Protect free speech
Universities must defend rights
Having served 10 institutions of higher learning, I can say that one advantage of the University of Arkansas is that, mainly, the grownups are in charge.
My college has had at least three good deans in a row—a rare thing at any university. The honors program has long had sound leadership. Even the suits in higher administration are decent sorts. While I may disagree with their policies, the current chancellor, his predecessor, and the one before that nearly always acted reasonably.
Alas, things do not always work that way in life, or in higher education. As reported in these pages recently, a different state university has a free-speech controversy.
From a distance, I cannot say whether Arkansas State University really does restrict free speech as the U.S. secretary of education charges, or whether conservative provocateurs tricked a campus administrator into looking silly, as some suggest.
I can say that in academia generally, remarkably few people explain why free speech matters. That matters since humans are instinctively tribal. If we just go with our emotions, then we will invent reasons why people like us can speak freely while others get censored. If we cannot articulate why free speech matters, then we (or others) will take that freedom away.
For that reason, Princeton University required incoming students to read Politics Professor Keith Whittington’s just published Speak Freely: Why Universities Must Defend Free Speech. As a longtime academic, I wish all colleges followed suit.
Whittington starts by recounting how Berkeley students assaulted police officers protecting a controversial speaker, at one point forcing the speaker off the stage. Indeed, “university officials had called for the lecture to be cancelled, in light of disturbances that had occurred on other campuses.” The speaker was not rightist activist Milo Yiannopoulos, whose presence met violence at Berkeley in 2017, but prohibitionist activist Carrie Nation in 1903.
Generally, Whittington argues that collegiate free speech mattered little before the late 1800s. Originally, American colleges trained ministers, or operated as finishing schools for the rich—missions more suited to conveying orthodoxy than encouraging inquiry. In the 20th century, as American higher education embraced generating and disseminating knowledge, “the core value of the modern American university [became] free inquiry, not indoctrination.”

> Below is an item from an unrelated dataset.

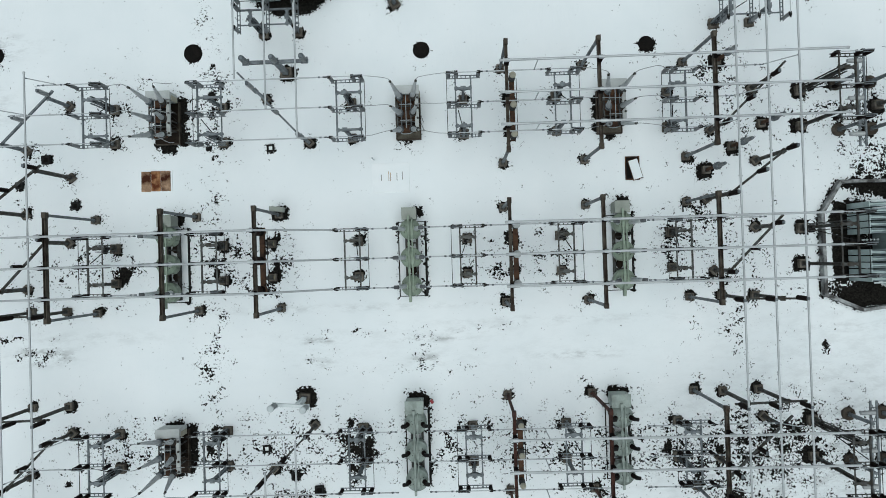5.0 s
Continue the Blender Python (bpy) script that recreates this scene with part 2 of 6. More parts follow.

Unless we already know everything worth knowing, only the reasoned, unfettered exchange of ideas can produce new knowledge: Without free speech, American universities lose their very purpose. Regarding teaching, Whittington summarizes John Stuart Mill: “the only way to be confident in our own opinions is if we have seen them weather serious challenge” from respected opponents.
Whittington acknowledges that free speech can be foolish: conservative Berkeley students should have hosted a serious intellectual like Charles Murray or Heather Mac Donald (whose campus appearances have also caused riots) rather than a clownish celebrity like Yiannopoulos. Free speech can also be false, even hurtful. Yet history shows the dangers of regulating speech. The Federalists insisted that the Sedition Act of 1798 would punish only fake news and speech causing injury (sound familiar?). In practice prosecutors targeted Jeffersonians, not Federalists. Likewise, modern controls target whomever censors oppose.
Current threats to free speech come from conservatives who want higher education to inculcate patriotism, the right role for K-12 schooling but not college. Greater dangers come from within higher education: from administrators censoring their critics; from professors in the Marcuse tradition who spread Marxist thought and censor all other; and most dishearteningly, from students seeking protection from anything they find distressing.
Speech is most controlled at elite universities, where privileged students demand protection from undesirable words, ideas, even Halloween costumes! Satirical activist Ami Horowitz easily had 50 Yale students sign a petition to abolish the First Amendment. Those are our future leaders.
Better news comes from Professor Whittington’s Princeton, and from the University of Chicago, whose Statement on Principles of Free Expression has been adopted by 45 colleges including the University of Arkansas at Little Rock.
In that vein, we need to teach that only by respectfully engaging with rather than censoring or denouncing others do we treat them as fully human. As civil rights activist Pauli Murray wrote, “when my brothers try to draw a circle to exclude me, I shall draw a larger circle to include them.”
Censorship and denunciation provoke hatred and polarization; respectful disagreement dials it down.